- **TASK STATEMENT**
Transcribe the listing exactly, leaving out every picture.

====== GIVEN MATERIAL

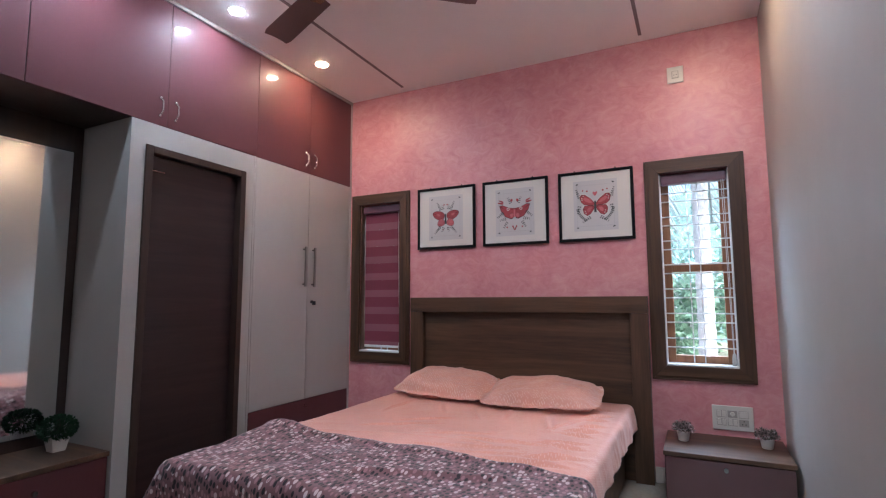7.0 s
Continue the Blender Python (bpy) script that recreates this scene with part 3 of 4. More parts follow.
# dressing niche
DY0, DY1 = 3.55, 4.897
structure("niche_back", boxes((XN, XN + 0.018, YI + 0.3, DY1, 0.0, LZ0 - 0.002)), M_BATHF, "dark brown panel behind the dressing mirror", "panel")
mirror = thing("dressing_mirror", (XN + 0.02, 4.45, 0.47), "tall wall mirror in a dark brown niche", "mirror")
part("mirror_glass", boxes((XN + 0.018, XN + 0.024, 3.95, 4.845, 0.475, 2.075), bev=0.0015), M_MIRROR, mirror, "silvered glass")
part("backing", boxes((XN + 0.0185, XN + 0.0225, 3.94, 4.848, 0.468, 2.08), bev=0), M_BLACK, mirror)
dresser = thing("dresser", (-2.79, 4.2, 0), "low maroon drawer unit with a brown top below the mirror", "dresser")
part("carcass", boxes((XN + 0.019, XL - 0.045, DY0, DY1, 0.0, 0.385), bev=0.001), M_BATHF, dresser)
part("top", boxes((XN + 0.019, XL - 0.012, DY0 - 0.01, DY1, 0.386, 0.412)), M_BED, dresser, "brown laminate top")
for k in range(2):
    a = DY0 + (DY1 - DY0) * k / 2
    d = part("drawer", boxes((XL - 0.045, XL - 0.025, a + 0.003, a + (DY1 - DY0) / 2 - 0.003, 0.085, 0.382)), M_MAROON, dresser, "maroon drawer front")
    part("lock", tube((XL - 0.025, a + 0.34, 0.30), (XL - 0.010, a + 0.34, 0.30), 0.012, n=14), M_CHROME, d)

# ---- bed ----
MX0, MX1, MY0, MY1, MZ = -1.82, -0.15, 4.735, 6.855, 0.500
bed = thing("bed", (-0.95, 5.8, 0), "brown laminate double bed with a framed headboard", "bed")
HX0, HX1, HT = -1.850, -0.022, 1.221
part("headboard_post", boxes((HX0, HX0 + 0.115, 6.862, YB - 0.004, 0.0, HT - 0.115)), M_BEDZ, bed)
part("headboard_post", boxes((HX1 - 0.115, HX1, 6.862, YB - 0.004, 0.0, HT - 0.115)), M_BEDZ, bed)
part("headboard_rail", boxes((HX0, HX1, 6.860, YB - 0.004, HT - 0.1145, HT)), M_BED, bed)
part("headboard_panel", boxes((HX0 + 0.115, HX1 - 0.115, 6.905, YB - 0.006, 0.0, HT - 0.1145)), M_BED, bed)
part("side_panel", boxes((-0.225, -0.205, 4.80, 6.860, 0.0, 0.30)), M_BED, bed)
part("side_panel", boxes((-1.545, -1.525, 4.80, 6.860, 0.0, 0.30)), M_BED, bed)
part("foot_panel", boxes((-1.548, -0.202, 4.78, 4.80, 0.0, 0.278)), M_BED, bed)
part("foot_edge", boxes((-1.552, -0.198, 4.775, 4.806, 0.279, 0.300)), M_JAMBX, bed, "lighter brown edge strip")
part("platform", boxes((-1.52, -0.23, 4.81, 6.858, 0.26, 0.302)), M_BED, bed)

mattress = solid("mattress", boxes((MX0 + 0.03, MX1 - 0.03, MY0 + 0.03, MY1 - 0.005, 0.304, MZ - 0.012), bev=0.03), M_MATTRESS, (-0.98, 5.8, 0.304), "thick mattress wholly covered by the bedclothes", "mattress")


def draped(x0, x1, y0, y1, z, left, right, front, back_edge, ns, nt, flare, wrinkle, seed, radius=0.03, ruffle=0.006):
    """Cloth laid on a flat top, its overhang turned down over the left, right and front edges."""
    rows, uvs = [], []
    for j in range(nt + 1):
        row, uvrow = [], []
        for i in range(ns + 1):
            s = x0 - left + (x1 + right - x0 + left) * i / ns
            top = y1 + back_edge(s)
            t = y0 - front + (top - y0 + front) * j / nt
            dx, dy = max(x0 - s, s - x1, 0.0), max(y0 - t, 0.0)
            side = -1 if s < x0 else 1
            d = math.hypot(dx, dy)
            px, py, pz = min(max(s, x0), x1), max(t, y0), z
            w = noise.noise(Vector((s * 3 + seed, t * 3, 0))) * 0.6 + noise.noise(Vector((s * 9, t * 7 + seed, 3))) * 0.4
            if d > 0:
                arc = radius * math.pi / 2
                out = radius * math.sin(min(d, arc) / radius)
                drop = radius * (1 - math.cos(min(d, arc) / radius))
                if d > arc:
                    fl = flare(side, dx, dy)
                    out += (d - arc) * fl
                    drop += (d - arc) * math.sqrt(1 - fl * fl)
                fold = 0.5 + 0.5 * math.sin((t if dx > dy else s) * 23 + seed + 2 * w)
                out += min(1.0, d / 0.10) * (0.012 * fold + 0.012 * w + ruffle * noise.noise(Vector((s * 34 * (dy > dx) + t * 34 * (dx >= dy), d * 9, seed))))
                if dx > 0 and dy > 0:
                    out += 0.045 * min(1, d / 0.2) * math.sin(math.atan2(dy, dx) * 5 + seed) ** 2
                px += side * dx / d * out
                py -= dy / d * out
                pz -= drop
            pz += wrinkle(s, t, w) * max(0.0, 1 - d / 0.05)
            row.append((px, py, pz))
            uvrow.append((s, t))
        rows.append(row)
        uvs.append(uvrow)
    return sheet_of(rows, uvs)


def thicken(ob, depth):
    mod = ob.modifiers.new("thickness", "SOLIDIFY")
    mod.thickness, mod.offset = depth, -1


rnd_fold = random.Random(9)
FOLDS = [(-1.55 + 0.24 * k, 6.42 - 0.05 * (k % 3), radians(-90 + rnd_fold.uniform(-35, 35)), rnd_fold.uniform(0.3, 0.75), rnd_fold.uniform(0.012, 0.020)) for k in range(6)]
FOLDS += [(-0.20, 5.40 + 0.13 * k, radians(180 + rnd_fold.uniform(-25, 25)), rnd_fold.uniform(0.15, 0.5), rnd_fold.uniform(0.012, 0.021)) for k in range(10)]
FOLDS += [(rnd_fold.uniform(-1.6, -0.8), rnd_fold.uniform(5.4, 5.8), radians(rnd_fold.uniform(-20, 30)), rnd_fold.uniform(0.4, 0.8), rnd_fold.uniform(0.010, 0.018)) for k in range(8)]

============

- **RESPONSE TO THIS EXERCISE**
7.0 s
Continue the Blender Python (bpy) script that recreates this scene with part 3 of 4. More parts follow.
# dressing niche
DY0, DY1 = 3.55, 4.897
structure("niche_back", boxes((XN, XN + 0.018, YI + 0.3, DY1, 0.0, LZ0 - 0.002)), M_BATHF, "dark brown panel behind the dressing mirror", "panel")
mirror = thing("dressing_mirror", (XN + 0.02, 4.45, 0.47), "tall wall mirror in a dark brown niche", "mirror")
part("mirror_glass", boxes((XN + 0.018, XN + 0.024, 3.95, 4.845, 0.475, 2.075), bev=0.0015), M_MIRROR, mirror, "silvered glass")
part("backing", boxes((XN + 0.0185, XN + 0.0225, 3.94, 4.848, 0.468, 2.08), bev=0), M_BLACK, mirror)
dresser = thing("dresser", (-2.79, 4.2, 0), "low maroon drawer unit with a brown top below the mirror", "dresser")
part("carcass", boxes((XN + 0.019, XL - 0.045, DY0, DY1, 0.0, 0.385), bev=0.001), M_BATHF, dresser)
part("top", boxes((XN + 0.019, XL - 0.012, DY0 - 0.01, DY1, 0.386, 0.412)), M_BED, dresser, "brown laminate top")
for k in range(2):
    a = DY0 + (DY1 - DY0) * k / 2
    d = part("drawer", boxes((XL - 0.045, XL - 0.025, a + 0.003, a + (DY1 - DY0) / 2 - 0.003, 0.085, 0.382)), M_MAROON, dresser, "maroon drawer front")
    part("lock", tube((XL - 0.025, a + 0.34, 0.30), (XL - 0.010, a + 0.34, 0.30), 0.012, n=14), M_CHROME, d)

# ---- bed ----
MX0, MX1, MY0, MY1, MZ = -1.82, -0.15, 4.735, 6.855, 0.500
bed = thing("bed", (-0.95, 5.8, 0), "brown laminate double bed with a framed headboard", "bed")
HX0, HX1, HT = -1.850, -0.022, 1.221
part("headboard_post", boxes((HX0, HX0 + 0.115, 6.862, YB - 0.004, 0.0, HT - 0.115)), M_BEDZ, bed)
part("headboard_post", boxes((HX1 - 0.115, HX1, 6.862, YB - 0.004, 0.0, HT - 0.115)), M_BEDZ, bed)
part("headboard_rail", boxes((HX0, HX1, 6.860, YB - 0.004, HT - 0.1145, HT)), M_BED, bed)
part("headboard_panel", boxes((HX0 + 0.115, HX1 - 0.115, 6.905, YB - 0.006, 0.0, HT - 0.1145)), M_BED, bed)
part("side_panel", boxes((-0.225, -0.205, 4.80, 6.860, 0.0, 0.30)), M_BED, bed)
part("side_panel", boxes((-1.545, -1.525, 4.80, 6.860, 0.0, 0.30)), M_BED, bed)
part("foot_panel", boxes((-1.548, -0.202, 4.78, 4.80, 0.0, 0.278)), M_BED, bed)
part("foot_edge", boxes((-1.552, -0.198, 4.775, 4.806, 0.279, 0.300)), M_JAMBX, bed, "lighter brown edge strip")
part("platform", boxes((-1.52, -0.23, 4.81, 6.858, 0.26, 0.302)), M_BED, bed)

mattress = solid("mattress", boxes((MX0 + 0.03, MX1 - 0.03, MY0 + 0.03, MY1 - 0.005, 0.304, MZ - 0.012), bev=0.03), M_MATTRESS, (-0.98, 5.8, 0.304), "thick mattress wholly covered by the bedclothes", "mattress")


def draped(x0, x1, y0, y1, z, left, right, front, back_edge, ns, nt, flare, wrinkle, seed, radius=0.03, ruffle=0.006):
    """Cloth laid on a flat top, its overhang turned down over the left, right and front edges."""
    rows, uvs = [], []
    for j in range(nt + 1):
        row, uvrow = [], []
        for i in range(ns + 1):
            s = x0 - left + (x1 + right - x0 + left) * i / ns
            top = y1 + back_edge(s)
            t = y0 - front + (top - y0 + front) * j / nt
            dx, dy = max(x0 - s, s - x1, 0.0), max(y0 - t, 0.0)
            side = -1 if s < x0 else 1
            d = math.hypot(dx, dy)
            px, py, pz = min(max(s, x0), x1), max(t, y0), z
            w = noise.noise(Vector((s * 3 + seed, t * 3, 0))) * 0.6 + noise.noise(Vector((s * 9, t * 7 + seed, 3))) * 0.4
            if d > 0:
                arc = radius * math.pi / 2
                out = radius * math.sin(min(d, arc) / radius)
                drop = radius * (1 - math.cos(min(d, arc) / radius))
                if d > arc:
                    fl = flare(side, dx, dy)
                    out += (d - arc) * fl
                    drop += (d - arc) * math.sqrt(1 - fl * fl)
                fold = 0.5 + 0.5 * math.sin((t if dx > dy else s) * 23 + seed + 2 * w)
                out += min(1.0, d / 0.10) * (0.012 * fold + 0.012 * w + ruffle * noise.noise(Vector((s * 34 * (dy > dx) + t * 34 * (dx >= dy), d * 9, seed))))
                if dx > 0 and dy > 0:
                    out += 0.045 * min(1, d / 0.2) * math.sin(math.atan2(dy, dx) * 5 + seed) ** 2
                px += side * dx / d * out
                py -= dy / d * out
                pz -= drop
            pz += wrinkle(s, t, w) * max(0.0, 1 - d / 0.05)
            row.append((px, py, pz))
            uvrow.append((s, t))
        rows.append(row)
        uvs.append(uvrow)
    return sheet_of(rows, uvs)


def thicken(ob, depth):
    mod = ob.modifiers.new("thickness", "SOLIDIFY")
    mod.thickness, mod.offset = depth, -1


rnd_fold = random.Random(9)
FOLDS = [(-1.55 + 0.24 * k, 6.42 - 0.05 * (k % 3), radians(-90 + rnd_fold.uniform(-35, 35)), rnd_fold.uniform(0.3, 0.75), rnd_fold.uniform(0.012, 0.020)) for k in range(6)]
FOLDS += [(-0.20, 5.40 + 0.13 * k, radians(180 + rnd_fold.uniform(-25, 25)), rnd_fold.uniform(0.15, 0.5), rnd_fold.uniform(0.012, 0.021)) for k in range(10)]
FOLDS += [(rnd_fold.uniform(-1.6, -0.8), rnd_fold.uniform(5.4, 5.8), radians(rnd_fold.uniform(-20, 30)), rnd_fold.uniform(0.4, 0.8), rnd_fold.uniform(0.010, 0.018)) for k in range(8)]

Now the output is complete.